But what defines overpaid? You? If there is an opportunity to not over-pay, you should be able to start your own firm and put overpaying ones out of business.
...Of course, we can actually be even more clever than this, if we want, and imagine models where we are both right (of course they might not be true).
For example, we might say the value provided by a manager is, on average, $1,000,000. However, this is driven mostly by the top 10 percentile who are worth $10,000,00 a year, whereas the median is actually slightly overpaid. We can justify this distribution by adding uncertainty on the signal. A more thoughtful model of this quick example exists: https://en.wikipedia.org/wiki/Signalling_(economics)#Job-mar...

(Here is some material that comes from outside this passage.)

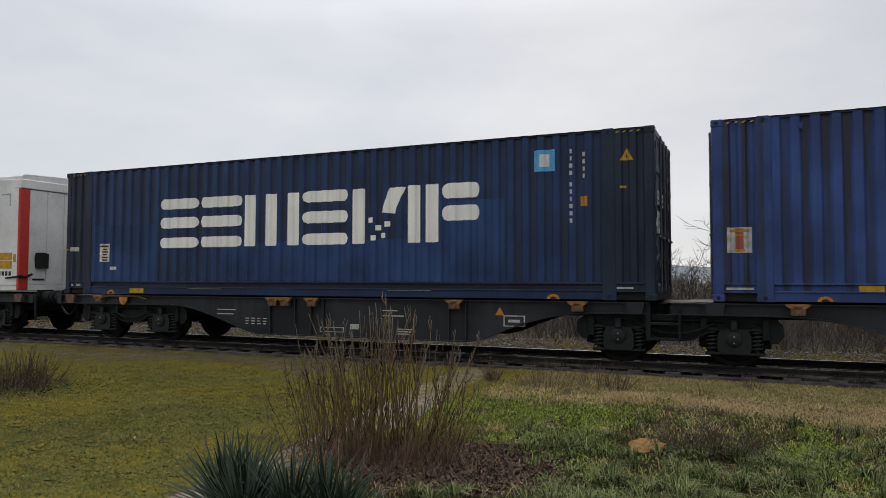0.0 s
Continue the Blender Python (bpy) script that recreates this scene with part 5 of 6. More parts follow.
def big_logo(box, material, torn=False):
    """The owner's large mark: plain bars and blocks, 7.5 m long."""
    z0, z1 = 1.04, 2.13
    h = z1 - z0

    def put(u0, u1, a, b, r=0.10):
        z_a, z_b = z0 + a * h, z0 + b * h
        r = min(r, (z_b - z_a) * 0.45, (u1 - u0) * 0.45)
        part("logo_shape", on_side([[(u0 + r, z_a), (u1 - r, z_a), (u1 - r * 0.3, z_a + r * 0.3), (u1, z_a + r), (u1, z_b - r), (u1 - r * 0.3, z_b - r * 0.3), (u1 - r, z_b), (u0 + r, z_b), (u0 + r * 0.3, z_b - r * 0.3), (u0, z_b - r), (u0, z_a + r), (u0 + r * 0.3, z_a + r * 0.3)]], 0.004), material, box)
    for u0, u1 in ((2.98, 4.09), (4.15, 5.26), (6.81, 7.88)):
        put(u0, u1, 0.79, 1.0)
        put(u0, u1, 0.40, 0.62)
        put(u0, u1, 0.0, 0.21)
    for u0 in (5.36, 5.90, 6.45):
        put(u0, u0 + 0.28, 0.0, 0.99, 0.02)
    put(7.97, 8.25, 0.0, 0.99, 0.02)
    part("logo_shape", on_side([[(8.36, z0), (8.66, z0), (9.14, z1 - 0.02), (8.80, z1 - 0.02)]] if not torn else [[(8.62, z0 + 0.55 * h), (8.90, z0 + 0.52 * h), (9.14, z1 - 0.02), (8.80, z1 - 0.02)]]), material, box)
    if torn:
        for a, b in ((8.38, 0.42), (8.55, 0.28), (8.75, 0.34), (8.66, 0.14), (8.45, 0.1)):
            part("logo_shape", on_side([rect(a, z0 + b * h, 0.11, 0.10)]), material, box)
    put(9.18, 9.44, 0.0, 1.0, 0.02)
    put(9.57, 9.83, 0.0, 1.0, 0.02)
    put(9.90, 10.64, 0.74, 1.0)
    put(9.90, 10.64, 0.36, 0.62)


def sloped_logo(box, white, orange):
    """The owner's leaning mark: plain leaning bars, white then orange, then small white blocks."""
    z = 1.53
    for u, w in ((5.27, 0.17), (5.50, 0.16), (5.74, 0.17), (5.98, 0.17), (6.24, 0.15), (6.52, 0.22)):
        part("logo_shape", on_side([slanted(u, z, w, 0.44, 0.10)]), white, box)
    for u in (6.90, 7.28):
        part("logo_shape", on_side([slanted(u, z + 0.12, 0.31, 0.20, 0.04)]), orange, box)
        part("logo_shape", on_side([slanted(u - 0.04, z - 0.12, 0.31, 0.20, 0.04)]), orange, box)
    part("logo_shape", on_side([rect(7.53, z - 0.18, 0.06, 0.07)]), white, box)
    for u, w in ((7.72, 0.19), (7.96, 0.20), (8.25, 0.28)):
        for dz in (-0.05, -0.16):
            part("logo_shape", on_side([rect(u, z + dz, w, 0.08)]), white, box)


def small_logo(box, material):
    """The lessor's short mark: two blocks, leaning bars and a bar."""
    z = 2.25
    part("logo_shape", on_side([rect(1.57, z + 0.13, 0.28, 0.24)]), material, box)
    part("logo_shape", on_side([rect(1.57, z - 0.14, 0.28, 0.24)]), material, box)
    part("logo_shape", on_side([slanted(1.86, z, 0.13, 0.5, 0.20)]), material, box)
    part("logo_shape", on_side([slanted(2.05, z, 0.13, 0.5, 0.20)]), material, box)
    part("logo_shape", on_side([rect(2.28, z, 0.11, 0.52)]), material, box)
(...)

So the next question would be: What is more likely? That people are overpaid, obviously, and the government needs to stop it? Or the market is behaving optimally under complex uncertainty, and the government, being no better at interpreting signal than these firms themselves, is likely just to make things more complicated and screwed up by entering? (I'll leave this as an exercise to the reader, but if you want to solve it formally follow the journal articles in the link I shared above).
>If there is an opportunity to not over-pay, you should be able to start your own firm and put overpaying ones out of business.
Sure, but first lend me a few hundred million in capital would ya?
I realize not every business requires that much but I work for an oil supermajor... so, little hard to do what you're suggesting without your help. The "capital" in "capitalism" keeps getting in the way.
If managers and executives are so overpaid, why aren't top firms outcompeted by companies that offer lower wages for such positions? Lower wages would allow those companies to offer the same services at lower prices and take over the market.
I think the correct way to think about it is not that nobody does anything wrong, it's that if people consistently do things wrong, and it's reasonable clear that they are doing things wrong, then their long run survival rate in a competitive market will be zero, as someone else will outcompete them.
If someone is making a claim that someone is clearly doing something wrong, the burden of proof should -- to some extent -- be on them to explain why despite this, they are continuing to be successful without going out of business (if that is in fact the case).
For example, it feels to me that the way FANG companies hire SDEs and place them on teams is inefficient and weird. Why are 24 year old 1337coders considered fungible to work on any project? It doesn't make sense to me. But it's hard for me to convince myself that my feeling is correct, given that there are billions of dollars on the table for anyone who can come up with a better strategy.
I think this argument fails because “firm-space” is sparse. There are many companies, but there are way more possible companies given all the degrees of freedom. Also, the number of “competition events” is small. Companies don’t have the opportunity to run gradient descent to optimize themselves. A bunch of companies can make the same bad decision for the same bad reason, and they will each succeed or fail because of a bunch of unrelated factors.